# SUPPLIED INFORMATION start

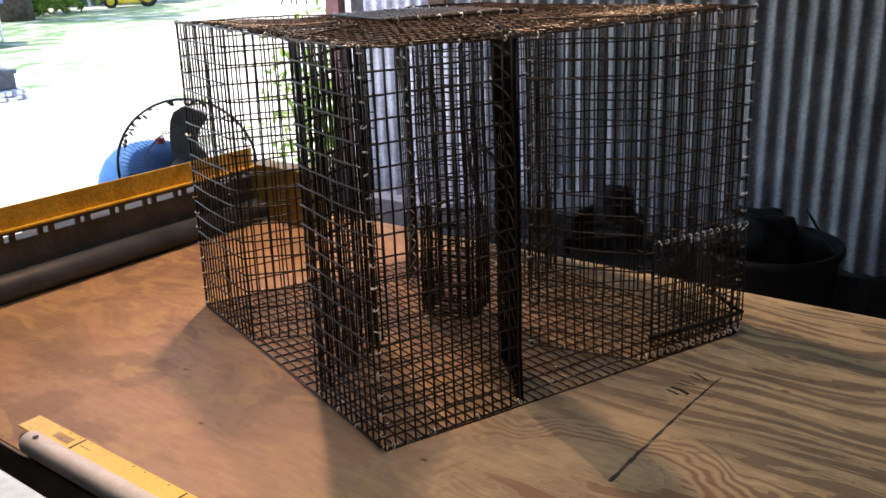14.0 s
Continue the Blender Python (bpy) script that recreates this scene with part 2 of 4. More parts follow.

# SUPPLIED INFORMATION end
# SUPPLIED INFORMATION start

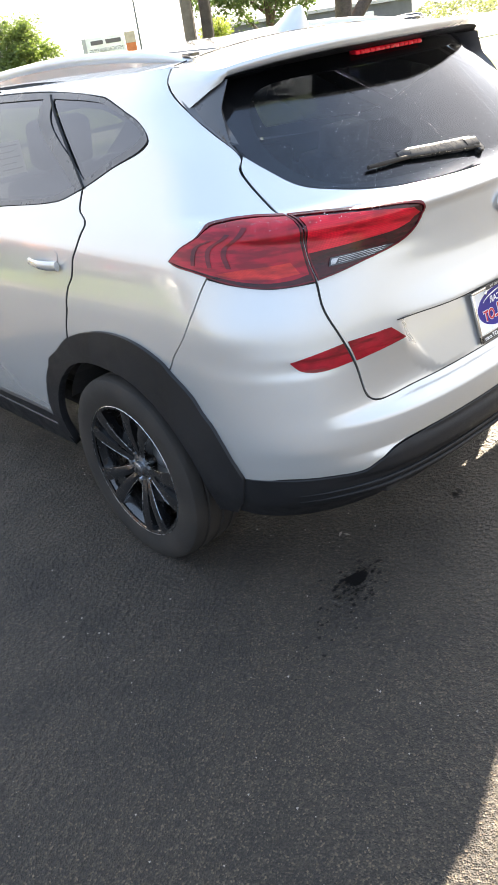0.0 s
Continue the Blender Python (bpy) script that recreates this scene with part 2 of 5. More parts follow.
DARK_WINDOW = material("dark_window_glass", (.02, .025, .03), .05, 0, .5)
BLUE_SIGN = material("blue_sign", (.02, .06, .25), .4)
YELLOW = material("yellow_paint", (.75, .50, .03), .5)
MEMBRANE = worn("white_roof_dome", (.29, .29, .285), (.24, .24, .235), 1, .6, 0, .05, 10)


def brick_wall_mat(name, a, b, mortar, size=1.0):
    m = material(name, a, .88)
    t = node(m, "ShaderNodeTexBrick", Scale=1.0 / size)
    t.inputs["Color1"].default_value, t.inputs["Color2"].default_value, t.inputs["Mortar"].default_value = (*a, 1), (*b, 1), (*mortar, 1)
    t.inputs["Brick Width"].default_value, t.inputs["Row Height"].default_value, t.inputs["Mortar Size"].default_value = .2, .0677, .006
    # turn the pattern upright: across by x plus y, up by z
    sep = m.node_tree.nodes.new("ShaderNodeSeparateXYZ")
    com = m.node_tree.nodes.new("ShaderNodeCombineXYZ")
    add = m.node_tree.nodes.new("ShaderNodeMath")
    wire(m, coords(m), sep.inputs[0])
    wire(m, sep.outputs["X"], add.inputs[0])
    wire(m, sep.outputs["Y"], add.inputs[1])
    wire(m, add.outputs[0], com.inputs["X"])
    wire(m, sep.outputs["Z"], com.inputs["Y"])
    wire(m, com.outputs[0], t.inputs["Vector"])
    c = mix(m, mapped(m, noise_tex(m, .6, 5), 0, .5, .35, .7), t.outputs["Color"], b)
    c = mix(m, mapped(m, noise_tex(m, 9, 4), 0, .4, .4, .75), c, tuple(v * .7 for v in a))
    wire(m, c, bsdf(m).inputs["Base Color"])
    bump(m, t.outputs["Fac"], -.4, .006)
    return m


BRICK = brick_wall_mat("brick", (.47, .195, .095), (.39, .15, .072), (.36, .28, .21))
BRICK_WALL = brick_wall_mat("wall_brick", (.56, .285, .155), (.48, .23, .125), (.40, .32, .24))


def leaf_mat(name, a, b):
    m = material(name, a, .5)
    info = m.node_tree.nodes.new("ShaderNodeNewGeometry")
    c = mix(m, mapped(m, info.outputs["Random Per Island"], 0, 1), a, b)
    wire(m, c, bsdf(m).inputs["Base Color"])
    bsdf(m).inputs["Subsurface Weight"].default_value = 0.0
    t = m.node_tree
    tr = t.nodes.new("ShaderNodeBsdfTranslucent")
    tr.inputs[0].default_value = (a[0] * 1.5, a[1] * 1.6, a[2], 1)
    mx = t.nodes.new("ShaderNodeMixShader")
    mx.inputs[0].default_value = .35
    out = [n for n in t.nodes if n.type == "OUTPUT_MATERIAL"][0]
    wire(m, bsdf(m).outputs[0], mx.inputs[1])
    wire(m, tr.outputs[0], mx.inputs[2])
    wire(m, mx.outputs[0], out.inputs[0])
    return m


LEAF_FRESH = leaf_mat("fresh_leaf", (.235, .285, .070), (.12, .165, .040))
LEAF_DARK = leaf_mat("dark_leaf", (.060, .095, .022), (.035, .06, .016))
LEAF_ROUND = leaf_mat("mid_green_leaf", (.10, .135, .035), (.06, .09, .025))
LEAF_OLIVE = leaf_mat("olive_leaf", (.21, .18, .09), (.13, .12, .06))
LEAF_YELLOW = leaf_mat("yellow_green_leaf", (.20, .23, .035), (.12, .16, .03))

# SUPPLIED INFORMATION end
# SUPPLIED INFORMATION start

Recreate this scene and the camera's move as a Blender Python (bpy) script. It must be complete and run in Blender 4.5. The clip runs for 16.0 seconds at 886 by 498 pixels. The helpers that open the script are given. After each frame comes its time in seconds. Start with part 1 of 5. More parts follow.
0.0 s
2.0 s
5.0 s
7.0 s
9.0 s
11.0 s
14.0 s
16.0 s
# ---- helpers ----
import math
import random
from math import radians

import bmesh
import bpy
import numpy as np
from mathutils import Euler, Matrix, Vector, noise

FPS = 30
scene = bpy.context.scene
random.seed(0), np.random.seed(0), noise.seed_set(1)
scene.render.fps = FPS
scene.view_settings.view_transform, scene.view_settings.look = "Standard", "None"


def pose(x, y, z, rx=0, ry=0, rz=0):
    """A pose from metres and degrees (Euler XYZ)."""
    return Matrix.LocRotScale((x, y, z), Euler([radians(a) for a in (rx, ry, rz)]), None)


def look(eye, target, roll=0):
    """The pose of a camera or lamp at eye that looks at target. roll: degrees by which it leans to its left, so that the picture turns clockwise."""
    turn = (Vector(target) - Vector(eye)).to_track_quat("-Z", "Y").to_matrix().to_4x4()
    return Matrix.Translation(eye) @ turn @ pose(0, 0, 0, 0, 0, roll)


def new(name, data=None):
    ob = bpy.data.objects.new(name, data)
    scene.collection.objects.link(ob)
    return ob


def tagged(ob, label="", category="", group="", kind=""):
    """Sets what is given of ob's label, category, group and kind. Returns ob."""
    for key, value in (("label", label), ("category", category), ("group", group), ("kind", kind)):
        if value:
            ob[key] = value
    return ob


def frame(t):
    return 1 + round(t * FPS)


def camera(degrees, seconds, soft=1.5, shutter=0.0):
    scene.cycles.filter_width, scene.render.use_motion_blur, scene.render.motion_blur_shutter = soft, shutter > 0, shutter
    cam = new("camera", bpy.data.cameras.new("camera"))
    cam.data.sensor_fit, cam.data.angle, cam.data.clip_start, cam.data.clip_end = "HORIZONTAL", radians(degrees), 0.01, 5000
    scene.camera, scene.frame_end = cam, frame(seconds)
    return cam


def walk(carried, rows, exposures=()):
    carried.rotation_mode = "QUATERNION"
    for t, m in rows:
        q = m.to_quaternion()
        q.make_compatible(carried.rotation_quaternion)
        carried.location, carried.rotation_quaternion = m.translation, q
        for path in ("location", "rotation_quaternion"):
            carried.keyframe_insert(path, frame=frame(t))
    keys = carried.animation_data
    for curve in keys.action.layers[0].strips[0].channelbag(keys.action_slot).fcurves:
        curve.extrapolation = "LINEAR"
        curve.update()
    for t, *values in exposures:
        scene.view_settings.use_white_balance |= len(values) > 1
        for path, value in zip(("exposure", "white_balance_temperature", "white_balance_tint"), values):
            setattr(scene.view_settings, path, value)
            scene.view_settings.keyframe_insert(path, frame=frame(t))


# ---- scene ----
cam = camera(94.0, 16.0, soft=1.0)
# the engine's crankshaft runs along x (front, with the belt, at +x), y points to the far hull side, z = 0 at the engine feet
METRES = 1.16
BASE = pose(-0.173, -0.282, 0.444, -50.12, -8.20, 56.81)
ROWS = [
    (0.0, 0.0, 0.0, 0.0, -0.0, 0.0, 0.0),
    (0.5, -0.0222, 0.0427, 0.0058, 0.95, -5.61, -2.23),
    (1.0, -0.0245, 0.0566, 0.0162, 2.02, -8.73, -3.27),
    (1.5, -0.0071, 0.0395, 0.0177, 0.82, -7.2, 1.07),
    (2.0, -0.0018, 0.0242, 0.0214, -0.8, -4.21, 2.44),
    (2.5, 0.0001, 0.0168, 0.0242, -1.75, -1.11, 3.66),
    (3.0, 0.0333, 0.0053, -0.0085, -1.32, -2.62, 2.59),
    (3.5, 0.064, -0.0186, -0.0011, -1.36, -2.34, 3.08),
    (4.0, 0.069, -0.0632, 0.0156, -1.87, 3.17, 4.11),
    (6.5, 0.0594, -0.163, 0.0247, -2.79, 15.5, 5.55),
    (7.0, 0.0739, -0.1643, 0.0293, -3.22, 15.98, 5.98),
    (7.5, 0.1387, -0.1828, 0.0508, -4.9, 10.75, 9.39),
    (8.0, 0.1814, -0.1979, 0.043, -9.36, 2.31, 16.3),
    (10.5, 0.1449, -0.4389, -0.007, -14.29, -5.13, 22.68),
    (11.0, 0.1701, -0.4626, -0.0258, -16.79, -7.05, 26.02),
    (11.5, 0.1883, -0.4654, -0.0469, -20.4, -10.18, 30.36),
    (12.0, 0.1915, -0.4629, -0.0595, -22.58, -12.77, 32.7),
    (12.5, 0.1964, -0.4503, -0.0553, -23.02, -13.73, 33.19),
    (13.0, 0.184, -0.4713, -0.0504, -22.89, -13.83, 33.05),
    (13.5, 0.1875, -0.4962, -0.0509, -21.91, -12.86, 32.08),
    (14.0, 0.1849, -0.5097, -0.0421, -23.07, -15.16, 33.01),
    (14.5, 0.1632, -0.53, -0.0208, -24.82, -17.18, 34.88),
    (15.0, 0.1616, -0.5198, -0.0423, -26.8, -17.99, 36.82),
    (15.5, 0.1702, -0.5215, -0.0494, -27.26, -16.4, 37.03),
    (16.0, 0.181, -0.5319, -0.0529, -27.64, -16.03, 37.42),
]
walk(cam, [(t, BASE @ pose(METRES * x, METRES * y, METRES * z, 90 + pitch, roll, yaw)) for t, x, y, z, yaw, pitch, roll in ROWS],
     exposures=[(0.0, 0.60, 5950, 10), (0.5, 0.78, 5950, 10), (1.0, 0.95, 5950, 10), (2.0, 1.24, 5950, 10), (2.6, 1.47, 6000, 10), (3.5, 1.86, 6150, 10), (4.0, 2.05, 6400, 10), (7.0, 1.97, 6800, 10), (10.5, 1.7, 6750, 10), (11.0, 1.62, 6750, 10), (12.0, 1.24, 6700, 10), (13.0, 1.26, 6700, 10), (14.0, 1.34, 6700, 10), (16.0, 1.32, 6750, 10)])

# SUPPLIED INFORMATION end

- WRITTEN TASK -
Look through the entries above and quote exactly the lines from the line with "2 of 5. More parts follow." to the line with "0, .05, 10)", counting both of those lines.

- THE RESULT -
Continue the Blender Python (bpy) script that recreates this scene with part 2 of 5. More parts follow.
DARK_WINDOW = material("dark_window_glass", (.02, .025, .03), .05, 0, .5)
BLUE_SIGN = material("blue_sign", (.02, .06, .25), .4)
YELLOW = material("yellow_paint", (.75, .50, .03), .5)
MEMBRANE = worn("white_roof_dome", (.29, .29, .285), (.24, .24, .235), 1, .6, 0, .05, 10)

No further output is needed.